Only the lines between the line with "for path in" and the line with "for path, value", together with those two lines themselves, are to be copied exactly.

RECORDS FOR THIS TASK:

------------

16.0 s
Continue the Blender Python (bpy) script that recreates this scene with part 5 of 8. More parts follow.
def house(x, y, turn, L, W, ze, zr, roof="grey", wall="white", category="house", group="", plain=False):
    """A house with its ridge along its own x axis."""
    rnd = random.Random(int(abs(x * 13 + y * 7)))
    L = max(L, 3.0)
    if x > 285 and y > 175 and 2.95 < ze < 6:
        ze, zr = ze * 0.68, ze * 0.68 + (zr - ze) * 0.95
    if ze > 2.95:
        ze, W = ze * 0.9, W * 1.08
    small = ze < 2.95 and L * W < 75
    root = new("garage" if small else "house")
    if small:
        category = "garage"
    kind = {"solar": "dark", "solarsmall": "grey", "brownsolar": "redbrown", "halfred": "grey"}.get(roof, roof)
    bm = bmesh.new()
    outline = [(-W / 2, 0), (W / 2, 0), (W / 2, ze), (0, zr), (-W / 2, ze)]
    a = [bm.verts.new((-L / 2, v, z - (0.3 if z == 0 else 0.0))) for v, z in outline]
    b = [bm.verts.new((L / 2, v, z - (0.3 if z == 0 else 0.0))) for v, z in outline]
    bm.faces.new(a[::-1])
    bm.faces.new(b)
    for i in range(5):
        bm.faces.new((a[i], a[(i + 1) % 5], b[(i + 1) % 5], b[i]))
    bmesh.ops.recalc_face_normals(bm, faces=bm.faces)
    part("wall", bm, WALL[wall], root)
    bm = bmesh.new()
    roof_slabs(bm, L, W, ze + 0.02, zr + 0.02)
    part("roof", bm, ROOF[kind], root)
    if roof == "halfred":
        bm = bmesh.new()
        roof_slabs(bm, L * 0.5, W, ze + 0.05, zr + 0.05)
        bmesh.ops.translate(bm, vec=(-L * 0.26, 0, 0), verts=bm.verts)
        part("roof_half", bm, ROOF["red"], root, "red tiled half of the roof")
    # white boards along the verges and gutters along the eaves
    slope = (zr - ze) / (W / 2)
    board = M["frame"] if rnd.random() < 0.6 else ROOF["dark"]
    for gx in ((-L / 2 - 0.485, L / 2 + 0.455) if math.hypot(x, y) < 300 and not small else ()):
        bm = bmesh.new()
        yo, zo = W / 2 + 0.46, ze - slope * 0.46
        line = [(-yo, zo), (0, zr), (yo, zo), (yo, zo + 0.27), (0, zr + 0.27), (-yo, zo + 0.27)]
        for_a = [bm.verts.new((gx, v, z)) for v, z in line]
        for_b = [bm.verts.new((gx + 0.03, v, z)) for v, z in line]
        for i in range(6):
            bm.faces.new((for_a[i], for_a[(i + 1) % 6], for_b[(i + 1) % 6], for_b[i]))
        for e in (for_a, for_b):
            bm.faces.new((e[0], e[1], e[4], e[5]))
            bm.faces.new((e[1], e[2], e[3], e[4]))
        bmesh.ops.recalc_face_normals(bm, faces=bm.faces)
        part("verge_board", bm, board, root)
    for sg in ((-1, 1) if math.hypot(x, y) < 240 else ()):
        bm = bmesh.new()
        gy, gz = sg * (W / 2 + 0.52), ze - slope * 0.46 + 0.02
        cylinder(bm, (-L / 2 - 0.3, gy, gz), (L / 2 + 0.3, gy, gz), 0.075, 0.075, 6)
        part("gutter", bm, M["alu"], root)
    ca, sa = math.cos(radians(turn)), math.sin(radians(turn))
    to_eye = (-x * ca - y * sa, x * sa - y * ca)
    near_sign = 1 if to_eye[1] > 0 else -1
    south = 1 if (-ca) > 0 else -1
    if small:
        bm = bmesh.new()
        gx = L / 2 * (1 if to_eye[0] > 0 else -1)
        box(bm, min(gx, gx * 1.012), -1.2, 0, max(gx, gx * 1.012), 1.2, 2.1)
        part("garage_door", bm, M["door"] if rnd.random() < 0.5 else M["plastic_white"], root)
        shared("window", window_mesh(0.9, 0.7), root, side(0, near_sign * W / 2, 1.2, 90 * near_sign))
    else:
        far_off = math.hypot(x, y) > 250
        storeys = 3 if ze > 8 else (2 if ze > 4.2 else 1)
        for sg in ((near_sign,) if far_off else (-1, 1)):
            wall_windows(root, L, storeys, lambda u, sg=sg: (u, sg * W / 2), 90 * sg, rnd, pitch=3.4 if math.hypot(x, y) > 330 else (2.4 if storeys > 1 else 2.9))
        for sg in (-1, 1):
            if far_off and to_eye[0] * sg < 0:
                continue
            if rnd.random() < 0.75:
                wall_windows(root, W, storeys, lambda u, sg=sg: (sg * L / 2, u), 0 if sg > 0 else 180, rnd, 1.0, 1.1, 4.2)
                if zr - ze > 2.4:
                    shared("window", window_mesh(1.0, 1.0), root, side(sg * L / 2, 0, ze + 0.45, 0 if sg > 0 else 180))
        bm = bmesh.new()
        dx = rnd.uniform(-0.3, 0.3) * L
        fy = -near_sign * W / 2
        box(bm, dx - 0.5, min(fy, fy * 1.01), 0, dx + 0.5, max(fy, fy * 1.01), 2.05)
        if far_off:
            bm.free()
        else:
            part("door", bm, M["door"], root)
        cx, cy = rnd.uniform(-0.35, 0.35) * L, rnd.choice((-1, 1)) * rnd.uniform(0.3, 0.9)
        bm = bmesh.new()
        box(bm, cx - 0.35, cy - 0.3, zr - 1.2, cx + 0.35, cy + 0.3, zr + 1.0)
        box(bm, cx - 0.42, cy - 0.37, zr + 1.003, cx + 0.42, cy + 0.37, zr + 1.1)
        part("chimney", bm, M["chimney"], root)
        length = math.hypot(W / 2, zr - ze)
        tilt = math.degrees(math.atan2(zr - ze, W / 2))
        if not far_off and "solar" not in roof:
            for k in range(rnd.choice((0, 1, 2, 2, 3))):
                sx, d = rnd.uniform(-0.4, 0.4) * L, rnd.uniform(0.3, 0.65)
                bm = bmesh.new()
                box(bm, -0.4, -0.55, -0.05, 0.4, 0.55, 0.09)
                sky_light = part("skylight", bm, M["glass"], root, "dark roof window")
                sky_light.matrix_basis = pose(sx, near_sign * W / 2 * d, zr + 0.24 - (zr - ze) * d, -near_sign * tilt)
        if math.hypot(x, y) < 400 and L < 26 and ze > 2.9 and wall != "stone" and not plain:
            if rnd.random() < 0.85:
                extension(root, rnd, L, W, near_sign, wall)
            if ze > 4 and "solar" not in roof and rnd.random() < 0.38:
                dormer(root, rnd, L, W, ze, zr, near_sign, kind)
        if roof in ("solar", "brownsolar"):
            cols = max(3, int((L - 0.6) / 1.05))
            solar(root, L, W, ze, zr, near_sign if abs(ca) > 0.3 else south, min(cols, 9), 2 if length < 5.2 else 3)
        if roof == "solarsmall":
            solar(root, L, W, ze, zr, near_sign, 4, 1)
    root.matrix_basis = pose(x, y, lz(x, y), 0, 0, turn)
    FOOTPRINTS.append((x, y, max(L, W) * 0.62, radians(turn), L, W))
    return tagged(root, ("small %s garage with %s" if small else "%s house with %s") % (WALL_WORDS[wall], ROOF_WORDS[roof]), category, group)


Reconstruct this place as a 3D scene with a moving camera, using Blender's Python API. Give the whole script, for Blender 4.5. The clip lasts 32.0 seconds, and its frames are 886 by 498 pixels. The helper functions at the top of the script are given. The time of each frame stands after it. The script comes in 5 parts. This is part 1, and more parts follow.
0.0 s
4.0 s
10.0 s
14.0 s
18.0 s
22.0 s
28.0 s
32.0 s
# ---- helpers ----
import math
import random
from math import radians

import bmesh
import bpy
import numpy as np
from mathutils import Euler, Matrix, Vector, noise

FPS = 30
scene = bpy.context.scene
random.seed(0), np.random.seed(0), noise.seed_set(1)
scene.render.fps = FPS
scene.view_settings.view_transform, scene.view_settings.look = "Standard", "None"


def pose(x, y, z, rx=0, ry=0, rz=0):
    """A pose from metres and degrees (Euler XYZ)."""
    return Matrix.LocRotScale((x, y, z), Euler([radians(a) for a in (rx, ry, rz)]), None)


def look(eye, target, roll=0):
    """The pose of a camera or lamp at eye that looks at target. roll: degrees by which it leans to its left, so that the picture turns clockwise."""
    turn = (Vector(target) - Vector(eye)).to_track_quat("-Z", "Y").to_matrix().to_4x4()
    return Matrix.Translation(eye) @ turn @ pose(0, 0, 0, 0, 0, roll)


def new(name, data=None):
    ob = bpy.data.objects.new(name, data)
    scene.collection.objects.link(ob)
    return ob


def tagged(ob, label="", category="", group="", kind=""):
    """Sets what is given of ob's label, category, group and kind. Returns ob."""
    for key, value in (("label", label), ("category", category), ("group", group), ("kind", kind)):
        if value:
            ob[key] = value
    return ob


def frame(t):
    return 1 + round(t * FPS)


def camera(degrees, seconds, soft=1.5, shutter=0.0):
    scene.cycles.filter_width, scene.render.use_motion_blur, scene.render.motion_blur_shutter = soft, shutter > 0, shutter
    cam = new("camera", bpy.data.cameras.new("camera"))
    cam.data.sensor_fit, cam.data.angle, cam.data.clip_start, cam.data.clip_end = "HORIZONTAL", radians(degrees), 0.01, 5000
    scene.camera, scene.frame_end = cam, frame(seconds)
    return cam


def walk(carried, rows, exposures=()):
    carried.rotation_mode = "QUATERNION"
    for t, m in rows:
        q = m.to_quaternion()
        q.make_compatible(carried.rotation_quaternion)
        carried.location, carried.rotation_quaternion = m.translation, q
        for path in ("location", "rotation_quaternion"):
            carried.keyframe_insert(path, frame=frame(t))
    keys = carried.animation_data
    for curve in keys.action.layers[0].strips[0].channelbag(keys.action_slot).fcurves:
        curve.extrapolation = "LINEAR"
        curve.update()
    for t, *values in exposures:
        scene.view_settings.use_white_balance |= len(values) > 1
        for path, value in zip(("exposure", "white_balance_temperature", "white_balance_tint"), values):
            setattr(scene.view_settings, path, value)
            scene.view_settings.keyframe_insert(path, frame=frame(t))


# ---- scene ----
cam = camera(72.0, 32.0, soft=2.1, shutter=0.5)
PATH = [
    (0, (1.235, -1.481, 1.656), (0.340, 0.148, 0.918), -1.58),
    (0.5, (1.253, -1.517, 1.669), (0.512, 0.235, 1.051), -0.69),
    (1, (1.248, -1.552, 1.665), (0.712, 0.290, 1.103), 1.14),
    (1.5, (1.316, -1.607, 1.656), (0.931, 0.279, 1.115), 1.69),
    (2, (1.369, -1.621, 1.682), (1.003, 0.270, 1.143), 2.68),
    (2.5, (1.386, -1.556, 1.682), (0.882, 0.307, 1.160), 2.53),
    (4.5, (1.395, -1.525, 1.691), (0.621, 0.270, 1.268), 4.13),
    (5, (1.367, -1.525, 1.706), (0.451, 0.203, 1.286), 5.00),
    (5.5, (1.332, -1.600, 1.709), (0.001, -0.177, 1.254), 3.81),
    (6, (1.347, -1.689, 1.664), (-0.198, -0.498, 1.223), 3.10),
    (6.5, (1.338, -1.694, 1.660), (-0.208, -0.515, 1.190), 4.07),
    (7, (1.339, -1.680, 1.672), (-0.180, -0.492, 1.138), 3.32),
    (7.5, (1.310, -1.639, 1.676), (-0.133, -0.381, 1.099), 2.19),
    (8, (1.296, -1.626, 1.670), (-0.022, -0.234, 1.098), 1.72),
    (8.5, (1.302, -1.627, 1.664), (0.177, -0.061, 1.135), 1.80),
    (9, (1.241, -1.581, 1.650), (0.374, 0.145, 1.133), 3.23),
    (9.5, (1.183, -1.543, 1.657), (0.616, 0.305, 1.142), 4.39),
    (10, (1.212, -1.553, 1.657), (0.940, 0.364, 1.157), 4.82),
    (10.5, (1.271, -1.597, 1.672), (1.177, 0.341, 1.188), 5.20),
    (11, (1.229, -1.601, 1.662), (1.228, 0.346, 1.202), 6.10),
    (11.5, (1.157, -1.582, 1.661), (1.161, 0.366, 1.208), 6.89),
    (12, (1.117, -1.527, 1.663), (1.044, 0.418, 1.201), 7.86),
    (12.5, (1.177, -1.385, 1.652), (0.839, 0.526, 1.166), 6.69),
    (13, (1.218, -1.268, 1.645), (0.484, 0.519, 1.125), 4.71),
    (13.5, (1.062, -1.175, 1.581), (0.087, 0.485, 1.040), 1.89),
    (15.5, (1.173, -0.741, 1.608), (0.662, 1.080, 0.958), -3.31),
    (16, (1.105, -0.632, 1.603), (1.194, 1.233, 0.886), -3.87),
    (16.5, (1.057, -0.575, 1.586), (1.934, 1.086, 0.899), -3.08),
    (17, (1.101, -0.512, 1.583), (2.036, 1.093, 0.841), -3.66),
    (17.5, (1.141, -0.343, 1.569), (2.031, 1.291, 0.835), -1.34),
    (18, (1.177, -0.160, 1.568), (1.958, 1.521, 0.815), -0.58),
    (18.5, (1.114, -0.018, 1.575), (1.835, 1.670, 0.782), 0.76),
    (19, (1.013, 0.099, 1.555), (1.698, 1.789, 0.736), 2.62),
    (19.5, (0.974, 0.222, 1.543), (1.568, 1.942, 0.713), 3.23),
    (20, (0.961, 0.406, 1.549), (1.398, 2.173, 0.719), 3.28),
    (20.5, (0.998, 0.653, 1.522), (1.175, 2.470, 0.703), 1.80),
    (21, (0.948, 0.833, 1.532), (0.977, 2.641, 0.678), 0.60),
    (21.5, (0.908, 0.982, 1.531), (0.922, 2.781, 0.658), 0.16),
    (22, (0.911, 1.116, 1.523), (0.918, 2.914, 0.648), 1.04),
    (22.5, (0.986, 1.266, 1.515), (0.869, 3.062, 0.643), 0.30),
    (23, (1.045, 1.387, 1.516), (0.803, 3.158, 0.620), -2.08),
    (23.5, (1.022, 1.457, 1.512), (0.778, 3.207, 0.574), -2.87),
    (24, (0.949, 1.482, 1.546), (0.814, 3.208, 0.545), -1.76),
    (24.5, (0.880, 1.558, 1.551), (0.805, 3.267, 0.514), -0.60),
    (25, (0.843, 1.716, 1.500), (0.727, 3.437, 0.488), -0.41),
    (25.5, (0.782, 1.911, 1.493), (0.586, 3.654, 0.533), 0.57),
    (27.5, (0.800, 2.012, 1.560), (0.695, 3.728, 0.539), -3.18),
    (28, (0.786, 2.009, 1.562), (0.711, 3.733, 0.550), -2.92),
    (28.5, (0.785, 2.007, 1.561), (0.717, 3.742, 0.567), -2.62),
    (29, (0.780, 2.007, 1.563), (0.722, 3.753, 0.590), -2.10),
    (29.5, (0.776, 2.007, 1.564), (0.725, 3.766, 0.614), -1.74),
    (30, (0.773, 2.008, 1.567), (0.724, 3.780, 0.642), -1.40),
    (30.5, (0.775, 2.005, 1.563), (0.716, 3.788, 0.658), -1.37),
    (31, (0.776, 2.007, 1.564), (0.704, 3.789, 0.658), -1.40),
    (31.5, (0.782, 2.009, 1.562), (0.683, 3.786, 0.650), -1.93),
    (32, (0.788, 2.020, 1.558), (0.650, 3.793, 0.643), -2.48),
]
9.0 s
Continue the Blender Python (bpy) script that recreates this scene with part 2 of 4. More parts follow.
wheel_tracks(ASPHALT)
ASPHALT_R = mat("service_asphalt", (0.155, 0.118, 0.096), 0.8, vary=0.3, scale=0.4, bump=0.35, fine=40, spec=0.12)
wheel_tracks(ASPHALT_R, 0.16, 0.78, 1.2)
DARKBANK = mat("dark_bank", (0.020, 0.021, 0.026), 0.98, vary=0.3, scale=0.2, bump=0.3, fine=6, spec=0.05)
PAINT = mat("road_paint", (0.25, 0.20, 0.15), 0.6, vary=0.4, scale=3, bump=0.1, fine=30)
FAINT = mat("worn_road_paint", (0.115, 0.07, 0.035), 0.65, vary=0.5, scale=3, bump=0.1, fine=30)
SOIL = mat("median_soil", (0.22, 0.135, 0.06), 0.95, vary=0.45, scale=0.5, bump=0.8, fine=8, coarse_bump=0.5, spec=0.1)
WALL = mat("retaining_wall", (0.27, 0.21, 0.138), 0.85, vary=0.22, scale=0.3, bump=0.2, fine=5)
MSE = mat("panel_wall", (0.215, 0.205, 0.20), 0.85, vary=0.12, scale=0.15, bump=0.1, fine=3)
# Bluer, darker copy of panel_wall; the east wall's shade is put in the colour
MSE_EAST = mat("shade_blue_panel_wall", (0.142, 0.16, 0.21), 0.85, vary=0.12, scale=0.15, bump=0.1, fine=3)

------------

OUTPUT OF THE EXERCISE:
        for path in ("location", "rotation_quaternion"):
            carried.keyframe_insert(path, frame=frame(t))
    keys = carried.animation_data
    for curve in keys.action.layers[0].strips[0].channelbag(keys.action_slot).fcurves:
        curve.extrapolation = "LINEAR"
        curve.update()
    for t, *values in exposures:
        scene.view_settings.use_white_balance |= len(values) > 1
        for path, value in zip(("exposure", "white_balance_temperature", "white_balance_tint"), values):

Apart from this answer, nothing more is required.